# Task description
Your answer is a single number: the count of lines that contain the string "with".

# Dataset extract
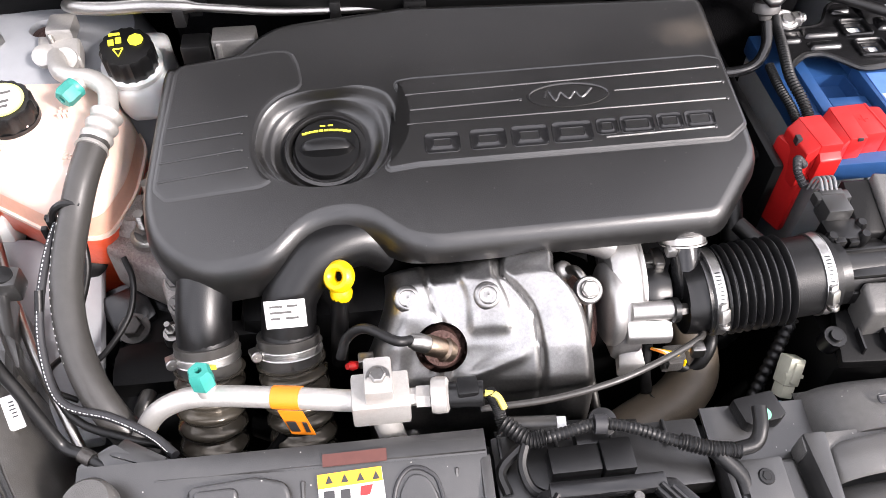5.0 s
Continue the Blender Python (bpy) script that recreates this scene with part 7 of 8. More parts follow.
ac = thing("air_conditioning_hose", (-0.46, 0.55, 0.7), "grey refrigerant hose with alloy end and teal cap", "hose")
part("rubber_hose", tube([(-0.456, 0.65, 0.811), (-0.466, 0.612, 0.797), (-0.475, 0.575, 0.776), (-0.48, 0.53, 0.757), (-0.477, 0.487, 0.739), (-0.468, 0.452, 0.722), (-0.452, 0.418, 0.706), (-0.432, 0.392, 0.685), (-0.41, 0.375, 0.65)], 0.0155, 20, 8), M_hose, ac, "grey-brown rubber hose")
part("alloy_pipe", tube([(-0.516, 0.785, 0.822), (-0.506, 0.755, 0.826), (-0.49, 0.738, 0.828), (-0.468, 0.732, 0.828), (-0.45, 0.715, 0.826), (-0.446, 0.692, 0.821), (-0.448, 0.668, 0.815), (-0.456, 0.65, 0.811)], 0.0105, 16, 7), M_pipe, ac)
part("crimp", tube([(-0.447, 0.682, 0.8175), (-0.4585, 0.64, 0.8085)], ribs(0.0145, 0.0172, 3.0), 20, 24, bent=False), M_pipe, ac, "crimped alloy ferrule")
part("service_port", tube([(-0.476, 0.733, 0.828), (-0.484, 0.718, 0.826)], 0.008, 12, 1), M_pipe, ac)
part("teal_cap", join(lathe([(0.0115, 0), (0.0115, 0.004), (0.0105, 0.006)], (-0.482, 0.722, 0.827), (-0.5, -0.75, -0.1), 24), lathe([(0.0118, 0.005), (0.0118, 0.018), (0.0095, 0.022), (0.004, 0.022), (0.003, 0.015)], (-0.482, 0.722, 0.827), (-0.5, -0.75, -0.1), 6)), M_teal, ac, "teal service port cap")
part("bolt_block", join(sloped([(-0.546, 0.828, 0.824), (-0.492, 0.808, 0.832), (-0.488, 0.775, 0.826), (-0.54, 0.79, 0.82)], 0.022, 0.006, 3), lathe([(0.013, 0), (0.013, 0.008), (0.006, 0.012)], (-0.53, 0.79, 0.818), (0, -0.5, 0.85), 16), lathe([(0.015, 0), (0.014, 0.006)], (-0.505, 0.778, 0.82), (0, -0.5, 0.85), 20), box(-0.53, -0.5, 0.81, 0.845, 0.82, 0.84, 0.005)), M_pipe, ac, "cast alloy pipe joint")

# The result
2